When asked whether AI represents over-hyped technology, whether current spending constitutes a bubble, and whether investments will deliver adequate returns, Jassy wrote: “My strong conviction, at least for Amazon, is that the answers are no, no, and yes.”
Thursday’s letter marked the first occasion Amazon has publicly disclosed specific revenue figures for its AWS AI operations. Based on first-quarter results, the division has achieved an annualized revenue run rate surpassing $15 billion.
This revenue represents roughly 10% of AWS’s total $142 billion run rate. Market observers and financial analysts had long anticipated this transparency.
According to Jassy, AI revenue continues “ascending rapidly,” with AWS growth potentially exceeding current levels if industry-wide capacity limitations were resolved.
The company has allocated $200 billion toward capital expenditure this year, predominantly targeting AI infrastructure development. This substantial investment triggered investor concerns and intensified discussions about potential industry-wide spending excesses.
Jassy countered these concerns directly. “We’re not investing on a hunch,” he emphasized, noting that Amazon has already secured customer commitments covering a substantial portion of AWS capex allocated through 2026.
In-House Chip Division Shows Strong Expansion
Among the letter’s most significant revelations was the performance update on Amazon’s proprietary semiconductor operations. The division — encompassing Trainium AI processors, Graviton chips, and Nitro networking components — has achieved an annualized revenue run rate exceeding $20 billion.
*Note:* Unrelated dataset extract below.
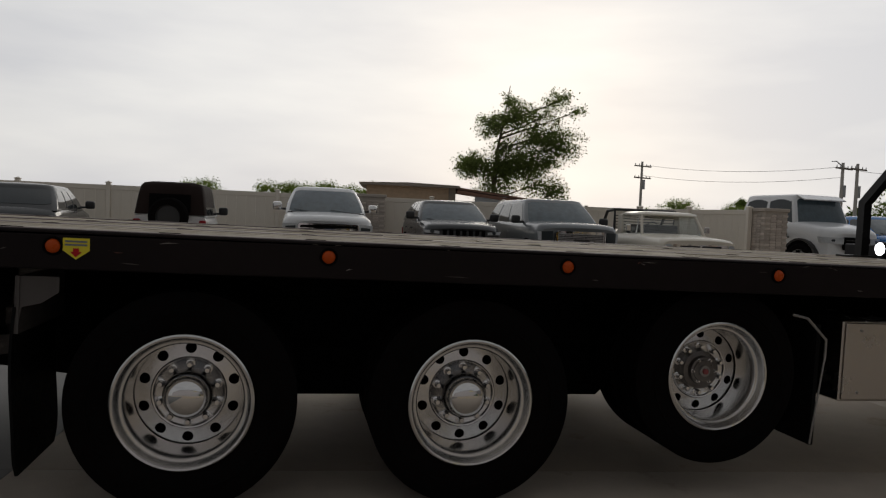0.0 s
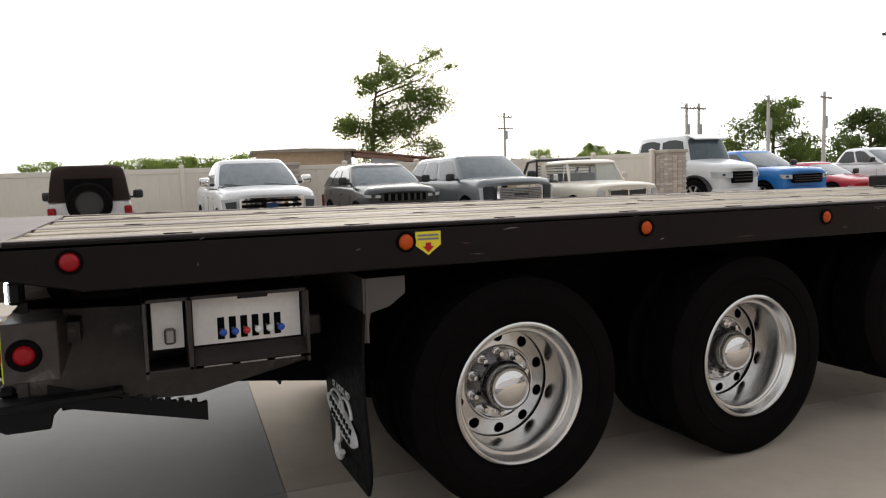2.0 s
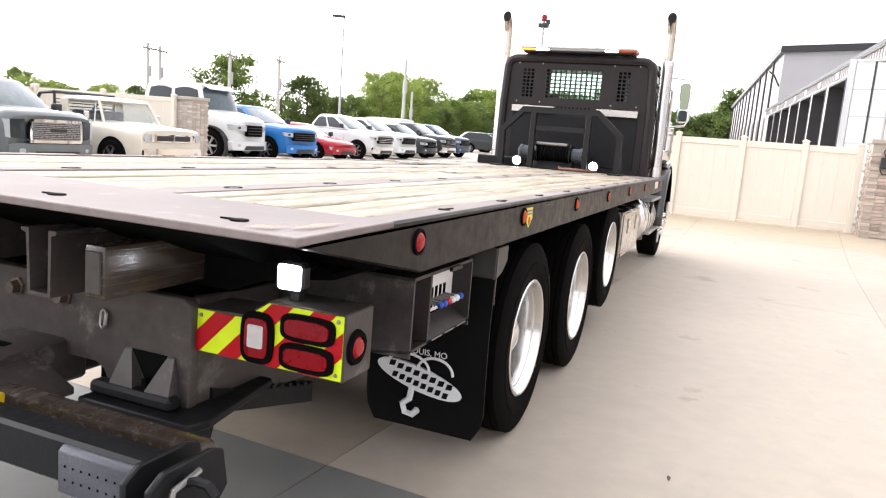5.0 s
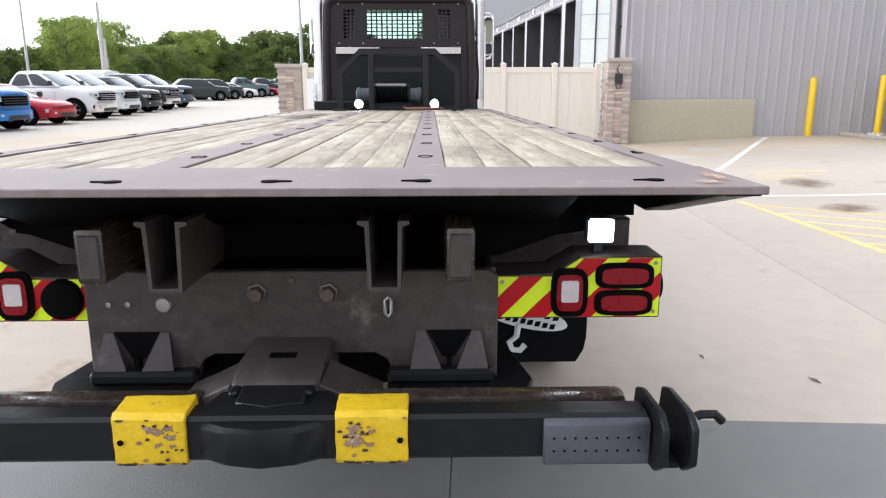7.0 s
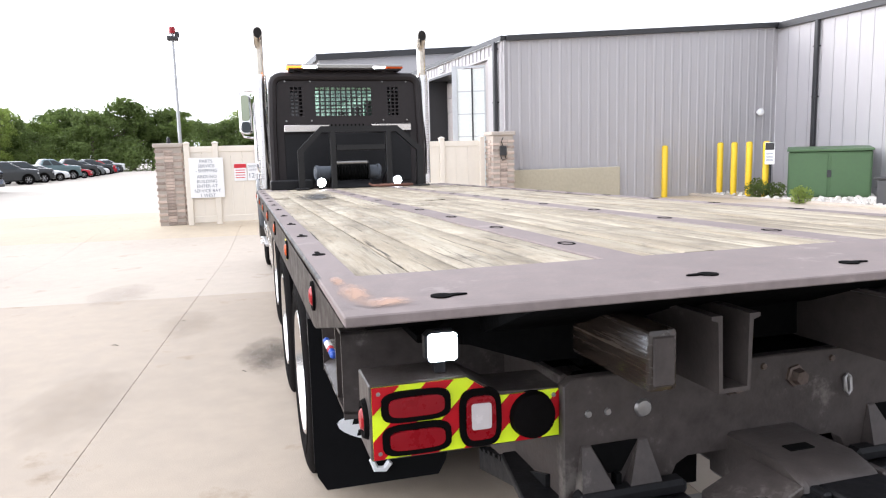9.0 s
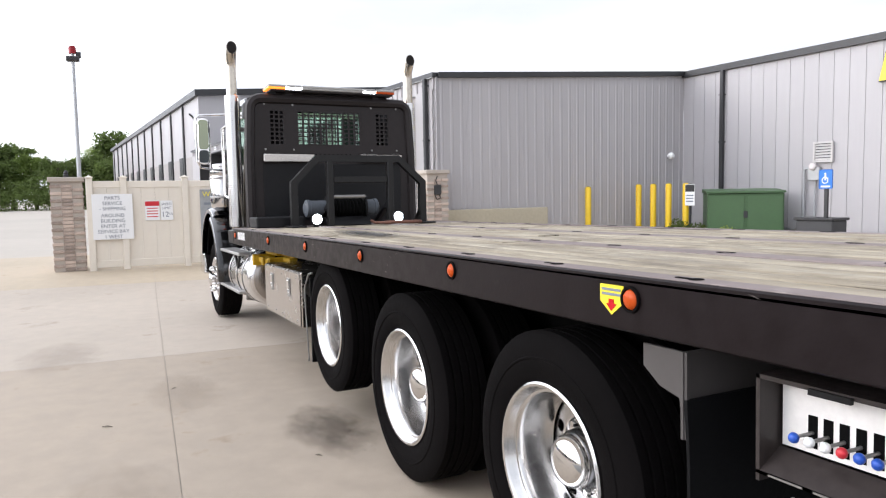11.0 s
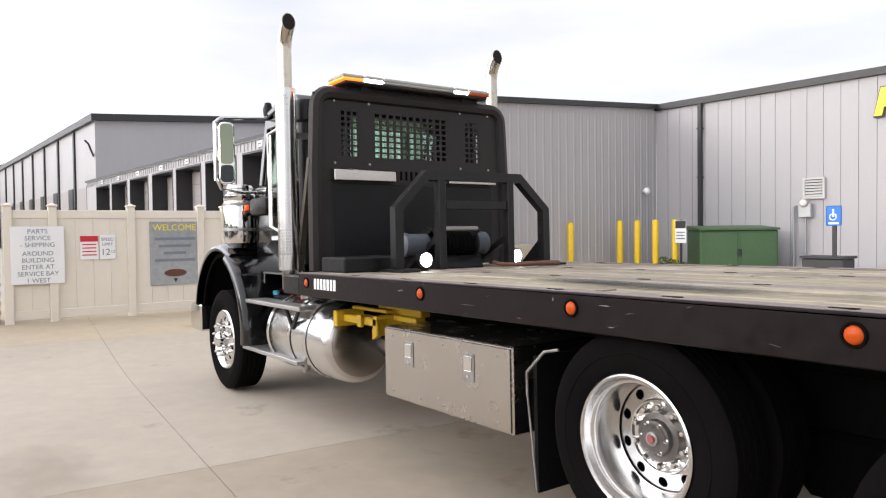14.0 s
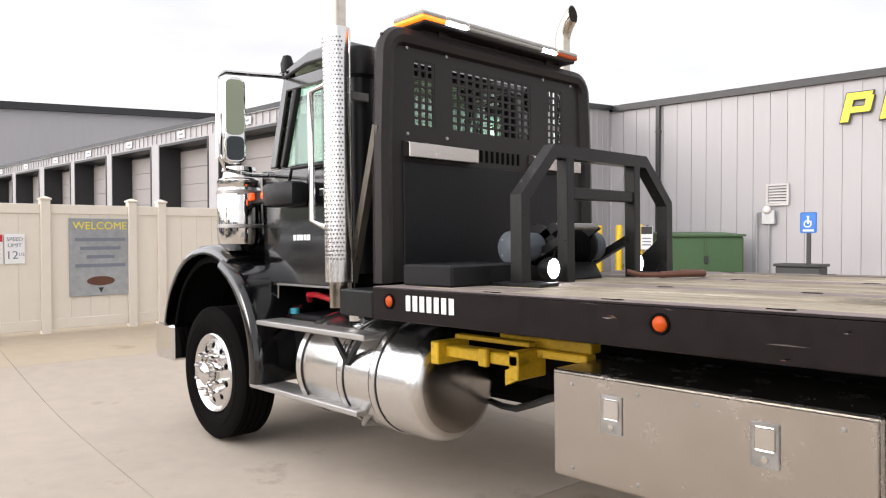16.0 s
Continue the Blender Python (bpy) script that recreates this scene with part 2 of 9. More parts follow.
PLYWOOD = mat("tan_plaster", (0.42, 0.31, 0.215), 0.85, var=0.2, scale=1.5, second=(0.34, 0.26, 0.19), spots=0.0, bump=0.15)
GALV = mat("galvanised", (0.42, 0.43, 0.44), 0.45, metal=0.6, var=0.12)
ROCK = mat("white_rock", (0.55, 0.52, 0.48), 0.9, var=0.2, scale=10, bump=0.4)
PAINTW = mat("worn_road_paint", (0.66, 0.64, 0.60), 0.8, var=0.15, scale=6, second=(0.45, 0.41, 0.36))
PAINTY = mat("worn_yellow_line", (0.62, 0.47, 0.20), 0.8, var=0.15, scale=6, second=(0.45, 0.39, 0.3))
DGLASS = mat("dark_car_glass", (0.035, 0.042, 0.046), 0.08, var=0.1, spec=0.3, rough_var=0.02)
SGLASS = mat("windscreen_glass", (0.06, 0.085, 0.10), 0.06, var=0.35, scale=1.5, spec=0.5, rough_var=0.02)
CABGLASS = bpy.data.materials.new("clear_cab_glass")
CABGLASS.use_nodes = True
_n, _l = CABGLASS.node_tree.nodes, CABGLASS.node_tree.links
_n.clear()
_o, _t, _g, _m = (_n.new(k) for k in ("ShaderNodeOutputMaterial", "ShaderNodeBsdfTransparent", "ShaderNodeBsdfGlossy", "ShaderNodeMixShader"))
_t.inputs["Color"].default_value = (0.84, 0.95, 0.89, 1)
_g.inputs["Roughness"].default_value = 0.03
_m.inputs[0].default_value = 0.09
_l.new(_t.outputs[0], _m.inputs[1])
_l.new(_g.outputs[0], _m.inputs[2])
_l.new(_m.outputs[0], _o.inputs[0])
PANE = CABGLASS.copy()
PANE.name = "clear_old_glass"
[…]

This represents substantial growth from the $10 billion figure Amazon reported during its fourth-quarter earnings announcement.
Jassy provided additional perspective, explaining that if Amazon redirected all internally-produced chips to external customers this year, the division could generate $50 billion in annual revenue.
By comparison, Broadcom’s AI chip segment is projected to deliver approximately $10.7 billion this quarter. Broadcom commands a market capitalization of $1.66 trillion, with significant valuation driven by this business segment.
External Chip Sales Under Consideration
Jassy suggested Amazon may pursue direct chip sales to external customers, positioning the company alongside competitors like Nvidia and Broadcom — currently among Amazon’s own suppliers.
“There’s so much demand for our chips that it’s quite possible we’ll sell racks of them to third parties in the future,” Jassy stated.
Google has already explored similar territory. Last October, the company announced an agreement to provide Anthropic with one million custom AI processors, representing a deal valued in the tens of billions.
Reuters reported last month that during an internal AWS meeting, Jassy indicated the division could potentially reach $600 billion in annual revenue — twice his previous projection — with AI serving as the primary growth catalyst.
The company has recently reduced its workforce by approximately 30,000 positions, streamlining underperforming business units and adjusting headcount levels established during pandemic expansion.
Amazon shares advanced approximately 1.5% in premarket trading following the shareholder letter’s publication.